Ronald Reagan came to power promising to restore American pre-eminence. He had sent marines to the civil war in Lebanon. In 1983, while the Gipper was golfing at Augusta National in Georgia, a suicide bomb attack killed 241 Amercian servicemen. Two days later, Mr. Reagan ordered an invasion of tiny Grenada to remove leftists from power. It was an easy victory. It helped Americans forget the Lebanon tragedy. It vaulted Mr. Reagan in the polls.

Marcus Gee: So much for America's historic role

Of course cynical political calculation isn't the sole motivator for war or war games. But it can be a central part of the mix. Mr. Reagan's successor, George H.W. Bush, chafed from being labelled a wimp. He erased the reputation by sending in 25,000 troops to Panama in 1989 to remove drug runner and dictator Manuel Noriega from power. He later shot up to 90 per cent in the polls with his invasion of Iraq after Saddam Hussein's occupation of Kuwait.

Margaret Thatcher had urged him to move against Saddam Hussein. She had used war – her successful prosecution of the Falklands War against Argentina – to revive her sinking leadership.

To prove leadership mettle, presidents need dire threats. With his missile-launching brinksmanship, Kim Jong-un has given Mr. Trump a dire threat and an opportunity for political resurrection. He has no easy invasion option like Mr. Reagan in Grenada or Mr. Bush in Panama, but will be tempted to keep tensions with North Korea high to deflect attention from upheavals at home, such as the Russian election meddling controversy. Keeping tensions high means higher risk of conflict.

One of the better examples of military muscle-flexing for the purposes of deflecting attention from domestic woes involved president Bill Clinton.
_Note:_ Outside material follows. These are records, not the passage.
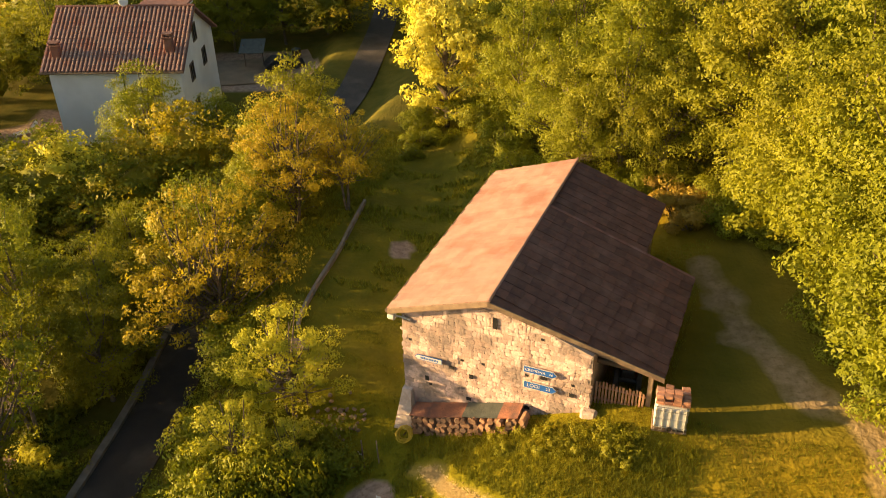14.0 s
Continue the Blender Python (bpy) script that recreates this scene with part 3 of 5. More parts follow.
# slot window and putlog holes: dark plates on the solid wall imitate their shade
for x, z, w, h in ((3.76, 5.9, 0.17, 0.5), (2.05, 3.3, 0.2, 0.14), (2.85, 3.1, 0.16, 0.2), (5.68, 3.93, 0.26, 0.16), (1.0, 2.45, 0.15, 0.22), (6.75, 3.45, 0.18, 0.16), (2.75, 1.95, 0.2, 0.14), (5.1, 2.3, 0.2, 0.16)):
    bm = bmesh.new()
    box(bm, (x - w / 2, -0.075, z - h / 2), (x + w / 2, -0.058, z + h / 2))
    part("wall_hole", bm, DARK, barn, "small dark plate standing in for a shaded masonry hole")
# porch: post, beam, pallet fence
bm = bmesh.new()
box(bm, (9.28, 0.72, 1.8), (9.46, 0.9, roof_z(9.4) - 0.12), 0.015)
part("post", bm, WOOD, barn)
bm = bmesh.new()
box(bm, (W, 0.74, roof_z(9.4) - 0.34), (9.7, 0.88, roof_z(9.4) - 0.16), 0.01)
part("beam", bm, WOOD_DARK, barn)
for y in (3.6, 6.9):
    bm = bmesh.new()
    box(bm, (9.3, y - 0.09, 1.6), (9.48, y + 0.09, roof_z(9.4) - 0.1), 0.015)
    part("post", bm, WOOD, barn)

fence = thing("pallet_fence", pose(0, 0.6, 0), "weathered timber pallet fence closing the barn porch", "fence")
pg = 2.75
for z in (pg + 0.28, pg + 0.85):
    bm = bmesh.new()
    box(bm, (7.42, 0.02, z - 0.045), (9.28, 0.09, z + 0.045), 0.008)
    part("rail", bm, WOOD_RED, fence)
for i in range(15):
    x = 7.5 + i * 0.122
    bm = bmesh.new()
    h = random.uniform(1.02, 1.15)
    box(bm, (x - 0.04, -0.012, pg), (x + 0.04, 0.017, pg + h), 0.006)
    part("slat", bm, WOOD_RED, fence)

# machine parked under the porch
tractor = thing("garden_tractor", pose(8.35, 2.4, 2.75, 0, 0, 96), "small dark red garden tractor parked in the barn porch", "tractor")
bm = bmesh.new()
box(bm, (-0.2, -0.3, 0.42), (0.75, 0.3, 0.92), 0.08)
part("bonnet", bm, RED, tractor)
bm = bmesh.new()
box(bm, (-0.75, -0.38, 0.4), (-0.2, 0.38, 0.6), 0.05)
box(bm, (-0.72, -0.24, 0.6), (-0.62, 0.24, 0.98), 0.04)
part("seat", bm, DARK, tractor)
for x, r in ((-0.5, 0.38), (0.55, 0.26)):
    for yy in (-0.42, 0.42):
        bm = bmesh.new()
        tube(bm, [(x, yy - 0.11, r), (x, yy - 0.08, r), (x, yy + 0.08, r), (x, yy + 0.11, r)], [r * 0.8, r, r, r * 0.8], 16)
        part("wheel", bm, RUBBER, tractor)
bm = bmesh.new()
tube(bm, [(-0.25, 0, 0.6), (-0.32, 0, 1.0)], 0.025)
tube(bm, [(-0.34, -0.17, 1.02), (-0.3, 0, 1.04), (-0.34, 0.17, 1.02)], 0.02)
part("steering_wheel", bm, DARK, tractor)


# ---- direction signs on the wall ----
def flat_text(body, size, m, material, parent, name="lettering"):
    cu = bpy.data.curves.new("letters", "FONT")
    cu.body, cu.size, cu.extrude = body, size, 0.004
    cu.align_x, cu.align_y = "CENTER", "CENTER"
    ob = new("letters", cu)
    me = bpy.data.meshes.new_from_object(ob.evaluated_get(bpy.context.evaluated_depsgraph_get()))
    bpy.data.objects.remove(ob)
    me.materials.clear()
    me.materials.append(material)
    t = new(name, me)
    t.parent = parent
    t.matrix_local = m
    return t


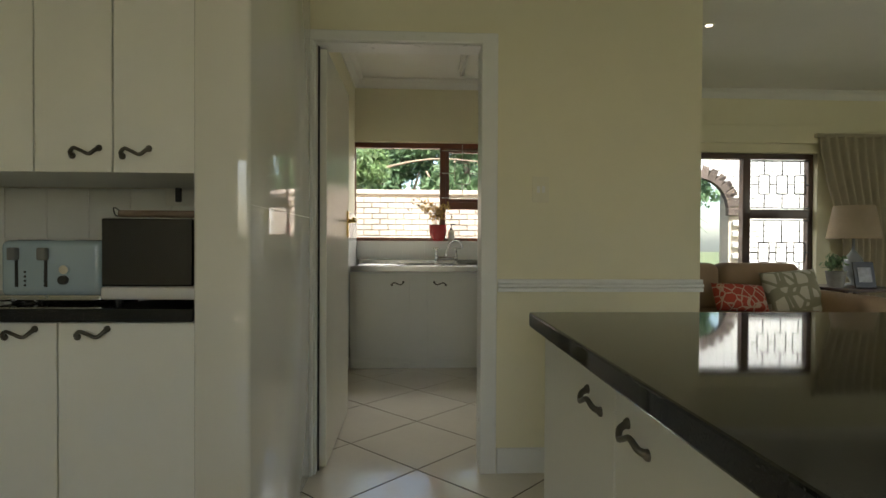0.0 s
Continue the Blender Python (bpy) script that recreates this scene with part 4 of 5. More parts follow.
own = tube(curve([(BX1 + 0.014, 4.99, BZ1 - 0.045), (BX1 + 0.024, 5.065, BZ0 + 0.06), (BX1 + 0.03, 5.098, BZ0 + 0.012), (BX1 + 0.012, 5.06, BZ0 + 0.014)], 6), 0.009, 8)
part("rope_handle", own, WICKER, bk, smooth=True)

FABRIC = mat("grey_print_fabric", (0.24, 0.24, 0.22), 0.55, 0, 0.1, 12.0, 0.3, 80)
nt = FABRIC.node_tree
wv = nt.nodes.new("ShaderNodeTexWave")
wv.wave_type, wv.rings_direction = "RINGS", "SPHERICAL"
wv.inputs["Scale"].default_value, wv.inputs["Distortion"].default_value = 24.0, 7.0
rp = nt.nodes.new("ShaderNodeValToRGB")
rp.color_ramp.elements[0].color, rp.color_ramp.elements[1].color = (0.26, 0.26, 0.245, 1), (0.74, 0.73, 0.68, 1)
nt.links.new(wv.outputs["Fac"], rp.inputs["Fac"])
nt.links.new(rp.outputs["Color"], next(n for n in nt.nodes if n.type == "HUE_SAT").inputs["Color"])


def heap(x0, x1, y0, y1, z0, z1, seed, n=28):
    """A loose heap of crumpled cloth."""
    own = bmesh.new()
    bmesh.ops.create_uvsphere(own, u_segments=n * 2, v_segments=n, radius=1.0)
    for v in own.verts:
        d = 1 + 0.34 * noise.noise(v.co * 1.7 + Vector((seed, 0, 0))) + 0.20 * noise.noise(v.co * 4 + Vector((0, seed, 0))) + 0.07 * noise.noise(v.co * 9)
        p = v.co * d
        p = Vector((max(-1, min(1, p.x * 1.1)), max(-1, min(1, p.y * 1.1)), max(-0.9, p.z)))
        v.co = Vector(((x0 + x1) / 2 + p.x * (x1 - x0) / 2, (y0 + y1) / 2 + p.y * (y1 - y0) / 2, (z0 + z1) / 2 + p.z * (z1 - z0) / 2))
    return own


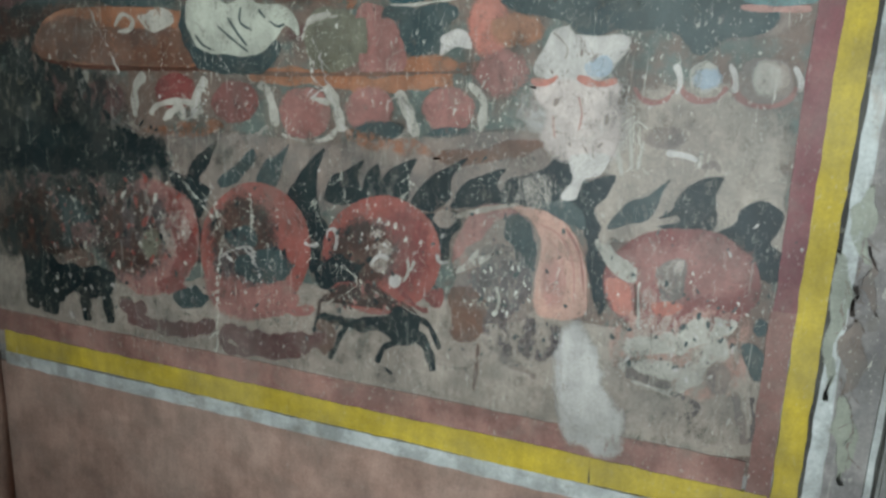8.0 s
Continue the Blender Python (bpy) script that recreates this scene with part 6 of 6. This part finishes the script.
patch("green_field", DARKTEAL, (1.142, 2.963), (1.224, 3.009), (1.217, 2.734), (1.188, 2.563), (1.149, 2.548), rim=0.3, wall="west")
patch("green_field", DARKTEAL, (1.159, 1.913), (1.202, 1.952), (1.205, 1.69), (1.181, 1.534), rim=0.3, wall="west")

# plaster beyond the border
patch("plaster_patch", SHELL, (1.145, 1.026), (1.158, 1.117), (1.177, 1.054), (1.182, 0.896), (1.175, 0.824), rim=0.4, wild=0.02)
patch("plaster_patch", TAUPE, (1.185, 0.942), (1.206, 0.991), (1.229, 0.905), (1.212, 0.831), rim=0.4, wild=0.02)
patch("plaster_patch", SHELL, (1.194, 0.756), (1.212, 0.831), (1.242, 0.767), (1.231, 0.642), rim=0.4, wild=0.02)
patch("plaster_patch", SHELL, (1.166, 1.182), (1.19, 1.237), (1.208, 1.145), (1.191, 1.089), rim=0.4, wild=0.02)
patch("plaster_patch", TAUPE, (1.181, 1.032), (1.188, 1.055), (1.195, 0.99), rim=0.4, wild=0.02)
patch("plaster_patch", DUST, (1.153, 1.416), (1.165, 1.475), (1.184, 1.368), (1.174, 1.307), rim=0.4, wild=0.02)
patch("plaster_patch", TAUPE, (1.205, 1.058), (1.213, 1.124), (1.232, 0.996), rim=0.4, wild=0.02)
patch("plaster_patch", CREAM, (1.109, 1.26), (1.118, 1.313), (1.127, 1.231), rim=0.4, wild=0.02)
crack("crack", TAUPE, 0.0051, (1.177, 1.054), (1.178, 0.987), (1.194, 0.921), (1.197, 0.828))
crack("crack", TAUPE, 0.0051, (1.191, 1.143), (1.192, 1.078), (1.208, 1.014))
crack("crack", TAUPE, 0.0052, (1.213, 0.902), (1.212, 0.831), (1.228, 0.764), (1.228, 0.666))

# upper register: niches, ledges and roundels
patch("dark_niche", SOOT_DIM, (-1.38, 3.529), (-1.4, 3.733), (-1.304, 3.82), (-1.129, 3.723), (-1.017, 3.509), (-1.021, 3.381), (-1.226, 3.408), rim=0.4)
patch("dark_niche", MAROON, (-0.992, 3.398), (-1.055, 3.628), (-0.99, 3.745), (-0.853, 3.755), (-0.697, 3.622), (-0.648, 3.404), (-0.717, 3.301), (-0.901, 3.324), rim=0.35)
patch("dark_niche", DEEPBROWN, (-0.661, 3.407), (-0.678, 3.59), (-0.542, 3.598), (-0.341, 3.507), (-0.285, 3.393), (-0.513, 3.389), rim=0.4)
patch("green_patch", MUD, (-0.542, 3.598), (-0.353, 3.611), (-0.228, 3.494), (-0.285, 3.393), (-0.449, 3.443), rim=0.5)
stroke("niche_rim", MAROON, 0.040, (-1.332, 3.489), (-1.396, 3.674), (-1.327, 3.786), (-1.203, 3.781), taper=0.6)
stroke("niche_rim", DUST, 0.012, (-1.301, 3.76), (-1.198, 3.762), (-1.083, 3.675), (-1.024, 3.537))
patch("pale_shape", DUST, (-0.953, 3.596), (-0.914, 3.622), (-0.878, 3.521), (-0.912, 3.505), rim=0.4)
patch("pale_shape", DUST, (-0.828, 3.595), (-0.772, 3.61), (-0.74, 3.516), (-0.792, 3.516), rim=0.4)
patch("pale_shape", TAUPE, (-1.265, 3.552), (-1.227, 3.569), (-1.189, 3.488), (-1.243, 3.492), rim=0.4)
stroke("lotus_ledge", UMBER, 0.099, (-0.7, 3.345), (-0.907, 3.351), (-1.189, 3.378), (-1.407, 3.412), taper=0.8)
stroke("ledge_line", DUST, 0.011, (-0.693, 3.304), (-0.955, 3.328), (-1.341, 3.395))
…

Embroiled in the Monica Lewinsky scandal, he launched an attack on suspected terrorist targets in Afghanistan and Sudan. Republicans scoffed at the raids as being a transparent wag-the-dog ploy.

Standing up to an enemy even in a losing cause can profit presidents, there being no better example than John F. Kennedy's disastrous Bay of Pigs invasion which saw him increase his standing in public opinion polls. It soared higher with his handling of the Cuban missile crisis, which took the world to the brink. America suffered one of its most devastating hits with the 9/11 attacks, but as opposed to paying a price, George W. Bush's stock rose dramatically on account of it.

President Trump's reaction to Mr. Kim brings to mind a tactic employed by another president, Richard Nixon, during the Vietnam war. He wanted to appear as unstable, unpredictable, capable of doing anything, including employing nuclear weapons.

While walking along a beach one day with top adviser Bob Haldeman, he stopped and said, "I call it the Madman Theory, Bob. I want the North Vietnamese to believe I've reached the point where I might do anything to stop the war."

Back then, it turned out only to be a theory.